La caída de los precios del petróleo, que tan brutalmente afecta los presupuestos estatales y las posibilidades de crédito internacional de los países productores, no responde solamente a la ley de la oferta y la demanda, esto es, a la excesiva extracción de crudo frente a una reducción -originada por las moderadas temperaturas que hubo este invierno en el hemisferio norte, los cambios tecnológicos y la crisis productiva- del consumo petrolero por parte de los países industrializados. Es más, un importante diario francés sugiere que la caída de los precios de los hidrocarburos, aunque no fue provocada por las grandes potencias industrializadas, sí es aprovechada por algunas de ellas para obtener beneficios tanto en lo económico como en lo político.

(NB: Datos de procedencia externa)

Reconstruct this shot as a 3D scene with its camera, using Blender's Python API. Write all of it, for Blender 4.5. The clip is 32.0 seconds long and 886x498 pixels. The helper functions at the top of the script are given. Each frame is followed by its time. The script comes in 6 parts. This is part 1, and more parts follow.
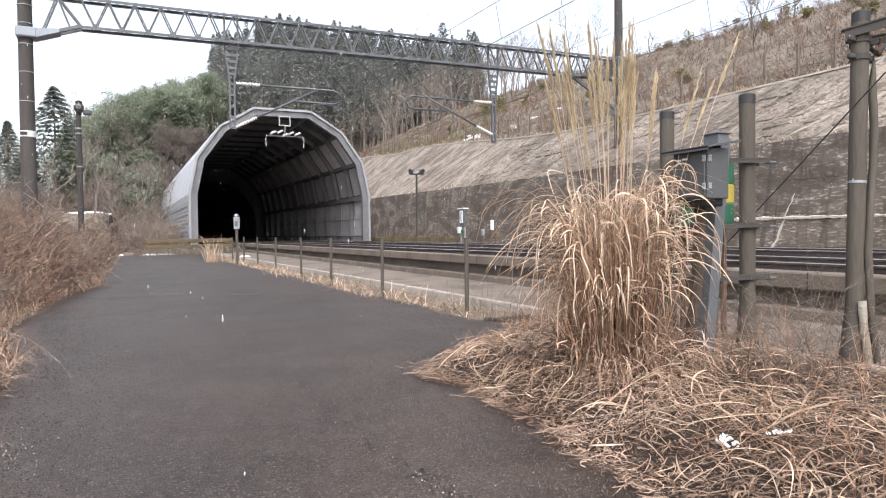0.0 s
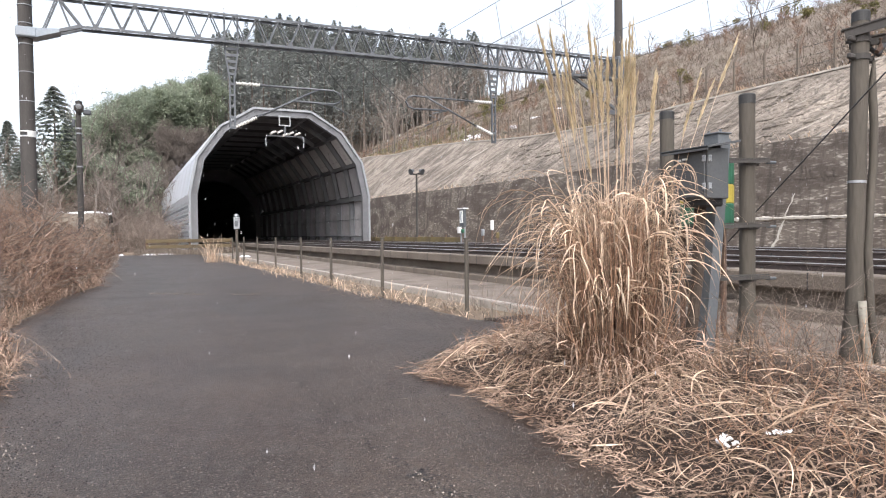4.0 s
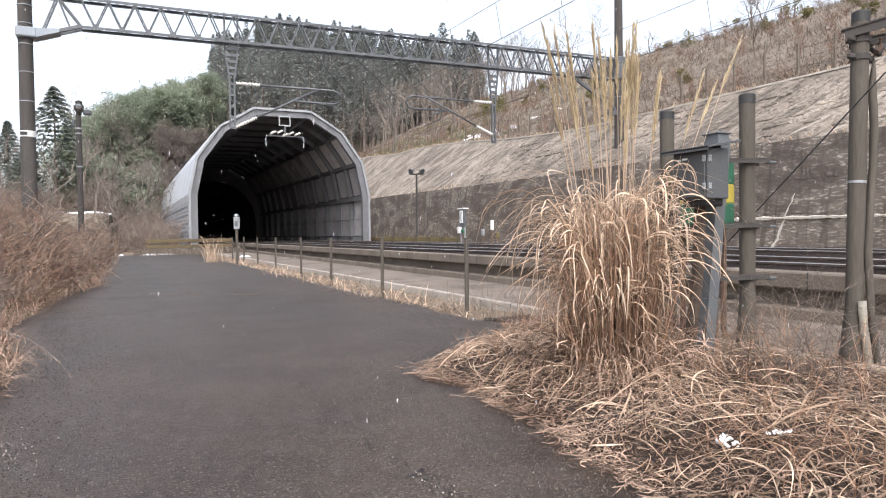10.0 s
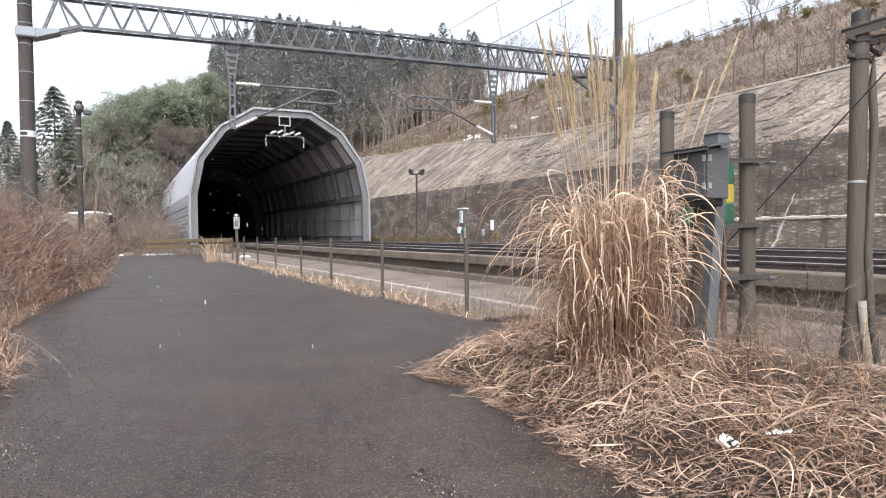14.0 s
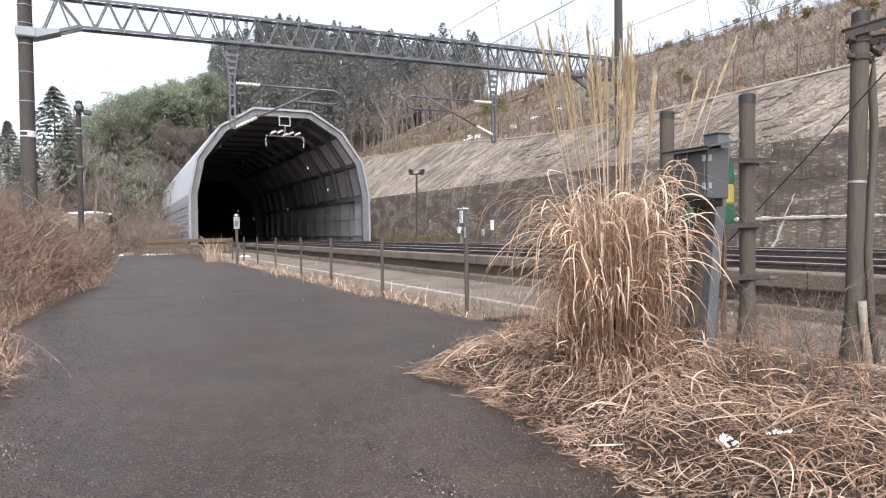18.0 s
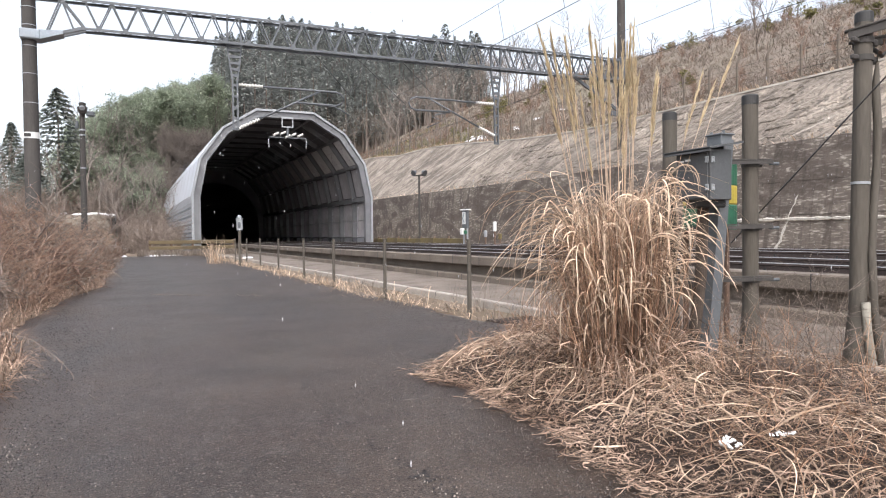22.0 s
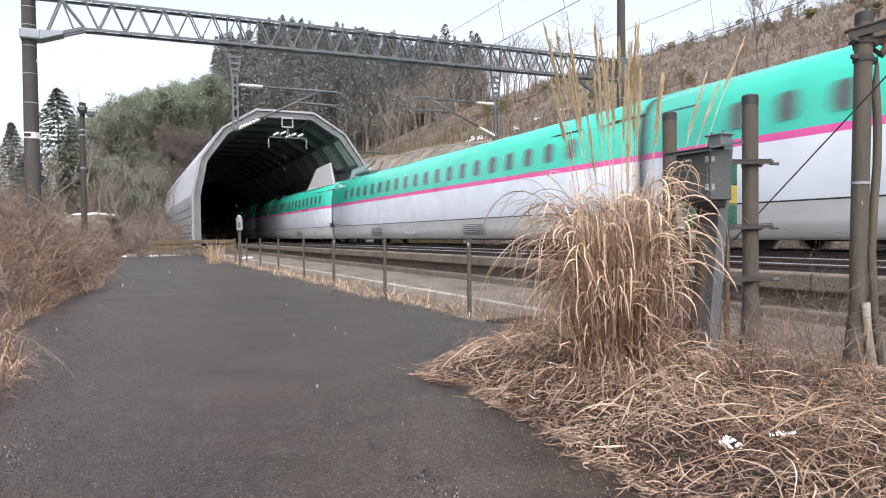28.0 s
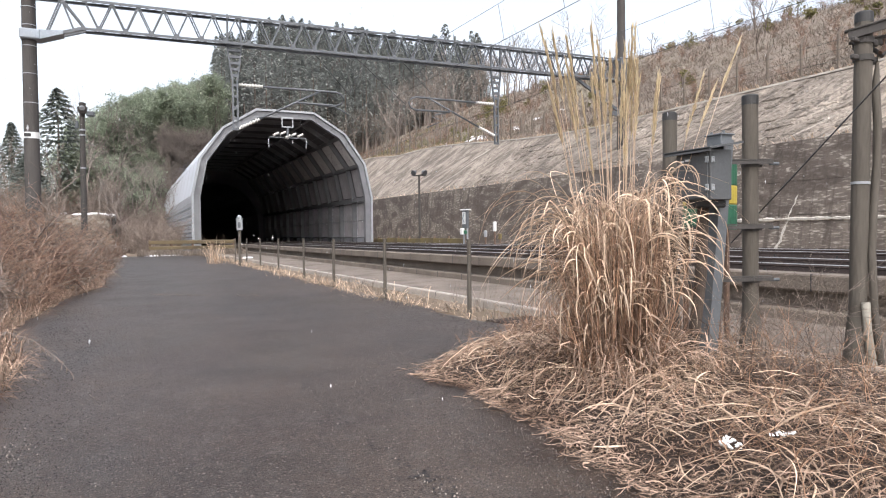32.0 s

En efecto, Arabia Saudita, Emiratos Arabes Unidos y Omán, países con escasa población y petróleo muy abundante de extracción poco costosa, no verían mal la posible salida del mercado del petróleo del Mar del Norte debido a que, si continuara la baja de precios, los ingresos de venta no compensarían los gastos de producción, y tampoco se preocupan mucho por el pésimo estado en que se encuentran otros competidores (africanos, latinoamericanos, iraníes, iraquíes o indonesios). A esta ocupación de sectores del mercado que hasta ahora habían comenzado a perder, se agregaría, por lo tanto, la intención política de algunos gobiernos de desestabilizar aún más a países que surten de petróleo a Europa, como Argelia y Libia, pero también a aquellos donde el petróleo depende en gran medida de compañías francesas como Congo, Brazzaville y Angola misma. Esta política también podría tener por objetivo aplicar mayor presión sobre los países productores de América Latina (México y Venezuela, principalmente, pero también Brasil, Colombia, Ecuador, Argentina y Bolivia) a fin de vencer cualquier posible resistencia y obligarlos a plegarse por entero a los dictados de las grandes potencias y de los organismos financieros internacionales.
Es evidente que la política de muchos países productores, tanto de los miembros de la OPEP como de otros grandes exportadores independientes, de compensar con una mayor oferta la pérdida de ingresos resultante de la caída de precios, ayuda a mantener a la baja las cotizaciones del crudo, circunstancia especialmente nociva para aquellos países cuyo flujo de divisas depende en gran medida, como el caso de México, de su factura petrolera. Por consiguiente, los eventuales beneficiarios políticos e impulsores del aumento de la producción no harían más que utilizar la crisis económica y la desunión de los productores.
Estos, por otra parte, no podrán seguir financiando el abaratamiento de los costos de la energía en los países consumidores y, por lo tanto, el enriquecimiento de los mismos, pues a diferencia de las naciones industrializadas, no cuentan con otras fuentes de divisas para resolver sus problemas. Como antes de la fundación de la OPEP, los países productores -especialmente las naciones en desarrollo- tarde o temprano deberán reaccionar y buscar un frente común, si no quieren regalar su futuro y ver crecer dramáticamente sus problemas económicos y sociales. La cuestión se reduce a si podrán lograr las bases para una colaboración eficaz antes de que para muchos de ellos, la baja de los precios del crudo alcance un nivel inmanejable para sus economías.